Skip all pictures. Write out the data below from its first line through the line that contains "z + 0.17, BLACK)".

◆ **RECORDS TO USE**
┄┄┄┄┄┄

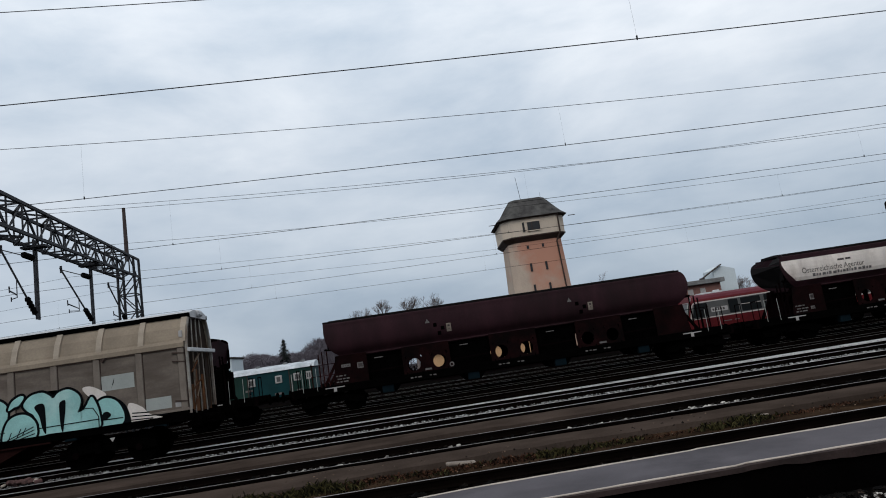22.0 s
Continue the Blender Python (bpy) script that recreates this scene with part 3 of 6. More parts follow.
def hopper_marks(w, xs):
    for x in xs:
        side_patch(w, "number_plate", x + 0.38, x + 0.60, 2.92, 3.30, PALECONC, "white stencilled panel")
        side_patch(w, "marking", x + 0.44, x + 0.54, 3.15, 3.24, INK, out=0.016)
        side_patch(w, "marking", x + 0.47, x + 0.52, 3.035, 3.075, INK, out=0.020)
        b = BM()
        tri = ((x - 0.59, 3.44), (x - 0.37, 3.44), (x - 0.48, 3.63))
        front = [b.verts.new((u, surface_y(z) - 0.012, z)) for u, z in tri]
        back = [b.verts.new((u, surface_y(z) + 0.02, z)) for u, z in tri]
        b.faces.new(front)
        b.faces.new(back[::-1])
        for i in range(3):
            b.faces.new((front[i], back[i], back[(i + 1) % 3], front[(i + 1) % 3]))
        part("warning_triangle", b, DIMWHITE, w, "small worn white triangle")
        for dx, z in ((-0.22, 3.22), (0.12, 3.04), (-0.06, 2.82)):
            side_patch(w, "hatch_hole", x + dx, x + dx + 0.16, z, z + 0.17, BLACK)


def frame_marks(w, panels=((-8.11, -7.69, 1.99, 2.13), (-7.38, -7.1, 1.86, 2.13))):
    for s in (-1, 1):
        b = BM()
        box(b, s * 8.5 - 0.45, s * 8.5 + 0.45, -1.318, -1.31, 1.125, 1.165)
        box(b, s * 8.5 - 0.07, s * 8.5 + 0.07, -1.318, -1.31, 0.96, 1.125)
        part("lifting_mark", b, MARKWHITE, w, "white T-shaped lifting mark")
    for x0, x1, z0, z1 in panels:
        b = BM()
        box(b, x0, x1, -1.232, -1.222, z0, z1)
        m = part("plate", b, DIMWHITE, w, "pale worn data panel")
        for k in range(3):
            b = BM()
            u = x0 + 0.05 + k * (x1 - x0 - 0.08) / 3
            box(b, u, u + 0.07, -1.238, -1.232, z0 + 0.04 + 0.03 * (k % 2), z1 - 0.05)
            part("marking", b, INK, m)
    for k, (x0, z) in enumerate(((-8.41, 1.60), (-8.36, 1.46), (-8.41, 1.33))):
        x = x0
        for wd in ((0.1, 0.16, 0.1), (0.2, 0.12, 0.14), (0.12, 0.1, 0.22))[k]:
            b = BM()
            box(b, x, x + wd, -1.232, -1.222, z, z + 0.055)
            part("lettering_bar", b, DIMWHITE, w, "small unreadable pale lettering")
            x += wd + 0.05
    for x0, x1 in ((-4.27, -3.97), (4.05, 4.4)):
        b = BM()
        box(b, x0, x1, -1.232, -1.222, 1.30, 1.38)
        part("lettering_bar", b, DIMWHITE, w, "small unreadable pale lettering")
    b = BM()
    rod(b, (-3.01, -1.222, 1.40), (-3.01, -1.234, 1.40), 0.11, 0.11, 14)
    ringm = part("round_mark", b, DIMWHITE, w, "pale round mark")
    b = BM()
    rod(b, (-3.01, -1.232, 1.40), (-3.01, -1.240, 1.40), 0.06, 0.06, 12)
    part("marking", b, PLATE, ringm)


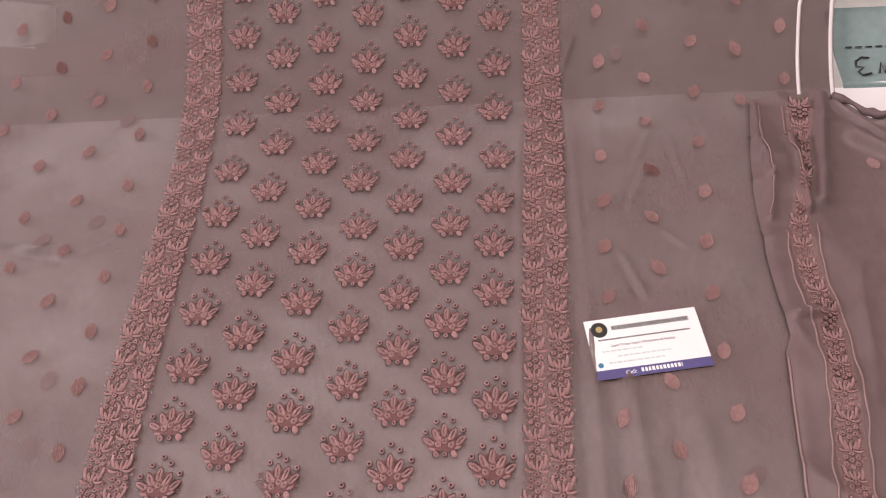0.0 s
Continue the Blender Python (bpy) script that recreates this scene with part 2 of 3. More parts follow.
def place(name, me, m, parent, label=""):
    ob = new(name, me)
    if parent:
        ob.parent = parent
        m = Matrix.Translation(parent.matrix_world.translation).inverted() @ m if parent.type == "EMPTY" else m
    ob.matrix_basis = m
    return tagged(ob, label)


def fan(bm, rings, top, mat=0):
    rows_ = [[bm.verts.new(p) for p in ring] for ring in rings]
    for a, b in zip(rows_, rows_[1:]):
        k = len(a)
        for i in range(k):
            bm.faces.new((a[i], a[(i + 1) % k], b[(i + 1) % k], b[i])).material_index = mat
    c = bm.verts.new(top)
    a = rows_[-1]
    for i in range(len(a)):
        bm.faces.new((a[i], a[(i + 1) % len(a)], c)).material_index = mat


def petal(bm, x, y, a, b, turn, high, mat=0, point=0.0, k=9):
    """A padded satin-stitch lobe: half-widths a and b, turned by degrees, more pointed at its far end."""
    t = radians(turn)

    def ring(f, z):
        out = []
        for i in range(k):
            q = 2 * math.pi * i / k
            u, w = a * f * math.cos(q), b * f * math.sin(q)
            if w > 0:
                u *= 1 - point * (w / b)
            out.append((x + u * math.cos(t) - w * math.sin(t), y + u * math.sin(t) + w * math.cos(t), z))
        return out
    fan(bm, [ring(1, 0), ring(0.93, high * 0.6), ring(0.55, high)], (x, y, high * 1.05), mat)


def eyelet(bm, x, y, r, tube, k=9, mat=0, hole=1):
    """A stitched ring round a small dark hole."""
    rows_ = []
    for i in range(k):
        q = 2 * math.pi * i / k
        rows_.append([bm.verts.new((x + (r + tube * math.cos(p)) * math.cos(q), y + (r + tube * math.cos(p)) * math.sin(q), tube * 0.6 + tube * math.sin(p))) for p in (0.3, 1.57, 2.8, 4.4)])
    for i in range(k):
        a, b = rows_[i], rows_[(i + 1) % k]
        for j in range(4):
            bm.faces.new((a[j], b[j], b[(j + 1) % 4], a[(j + 1) % 4])).material_index = mat
    # Disc that closes the hole, the hole's shade put into its colour
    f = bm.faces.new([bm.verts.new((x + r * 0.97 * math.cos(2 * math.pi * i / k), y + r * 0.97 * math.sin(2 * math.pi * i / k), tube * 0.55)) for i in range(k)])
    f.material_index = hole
    # Painted shade: larger dark disc, set off sideways beneath the ring
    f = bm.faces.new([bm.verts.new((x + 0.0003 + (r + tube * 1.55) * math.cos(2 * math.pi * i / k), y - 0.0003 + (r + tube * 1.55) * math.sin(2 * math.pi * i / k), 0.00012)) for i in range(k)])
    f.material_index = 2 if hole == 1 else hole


def tube(bm, points, r, k=6, mat=0, flatten=1.0):
    """A cord through the points."""
    rows_ = []
    for i, p in enumerate(points):
        d = (Vector(points[min(i + 1, len(points) - 1)]) - Vector(points[max(i - 1, 0)])).normalized()
        up = Vector((0, 0, 1)) if abs(d.z) < 0.9 else Vector((0, -1, 0))
        side = d.cross(up).normalized()
        up = side.cross(d)
        rr = r(i / (len(points) - 1)) if callable(r) else r
        rows_.append([bm.verts.new(Vector(p) + side * rr * math.cos(2 * math.pi * j / k) + up * flatten * rr * math.sin(2 * math.pi * j / k)) for j in range(k)])
    for a, b in zip(rows_, rows_[1:]):
        for j in range(k):
            bm.faces.new((a[j], a[(j + 1) % k], b[(j + 1) % k], b[j])).material_index = mat
    bm.faces.new(rows_[0][::-1]).material_index = mat
    bm.faces.new(rows_[-1]).material_index = mat


def box(bm, x0, x1, y0, y1, z0, z1, bevel=0.0, mat=0):
    v = [bm.verts.new((x, y, z)) for x in (x0, x1) for y in (y0, y1) for z in (z0, z1)]
    fs = [bm.faces.new([v[i] for i in q]) for q in ((0, 1, 3, 2), (4, 6, 7, 5), (0, 4, 5, 1), (2, 3, 7, 6), (0, 2, 6, 4), (1, 5, 7, 3))]
    for f in fs:
        f.material_index = mat
    if bevel:
        bmesh.ops.bevel(bm, geom=list({e for f in fs for e in f.edges}), offset=bevel, segments=2, affect="EDGES")
    return fs


# ---- room ----
def slab(name, x0, x1, y0, y1, z0, z1, mat, label, category):
    bm = bmesh.new()
    box(bm, x0, x1, y0, y1, z0, z1)
    ob = part(name, bm, mat, None, "", False)
    return tagged(ob, label, category, kind="structure")


slab("floor", -2.6, 2.6, -2.2, 3.2, -0.1, 0.0, FLOOR, "mid-grey polished floor tiles of the shop", "floor")
slab("ceiling", -2.6, 2.6, -2.2, 3.2, 2.8, 2.9, WALL, "plain white painted shop ceiling", "ceiling")
slab("wall_north", -2.6, 2.6, 3.2, 3.3, 0.0, 2.8, WALL, "plain white painted shop wall", "wall")
# Out of view; made dark to keep bounced light off the hanging cloth
slab("wall_south", -2.6, 2.6, -2.3, -2.2, 0.0, 2.8, DARK_FRONT, "unseen shop wall, dark brown to cut bounced light", "wall")
slab("wall_east", 2.6, 2.7, -2.2, 3.2, 0.0, 2.8, WALL, "plain white painted shop wall", "wall")
slab("wall_west", -2.7, -2.6, -2.2, 3.2, 0.0, 2.8, WALL, "plain white painted shop wall", "wall")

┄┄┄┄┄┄

◆ **SOLUTION TO THIS PROBLEM**
22.0 s
Continue the Blender Python (bpy) script that recreates this scene with part 3 of 6. More parts follow.
def hopper_marks(w, xs):
    for x in xs:
        side_patch(w, "number_plate", x + 0.38, x + 0.60, 2.92, 3.30, PALECONC, "white stencilled panel")
        side_patch(w, "marking", x + 0.44, x + 0.54, 3.15, 3.24, INK, out=0.016)
        side_patch(w, "marking", x + 0.47, x + 0.52, 3.035, 3.075, INK, out=0.020)
        b = BM()
        tri = ((x - 0.59, 3.44), (x - 0.37, 3.44), (x - 0.48, 3.63))
        front = [b.verts.new((u, surface_y(z) - 0.012, z)) for u, z in tri]
        back = [b.verts.new((u, surface_y(z) + 0.02, z)) for u, z in tri]
        b.faces.new(front)
        b.faces.new(back[::-1])
        for i in range(3):
            b.faces.new((front[i], back[i], back[(i + 1) % 3], front[(i + 1) % 3]))
        part("warning_triangle", b, DIMWHITE, w, "small worn white triangle")
        for dx, z in ((-0.22, 3.22), (0.12, 3.04), (-0.06, 2.82)):
            side_patch(w, "hatch_hole", x + dx, x + dx + 0.16, z, z + 0.17, BLACK)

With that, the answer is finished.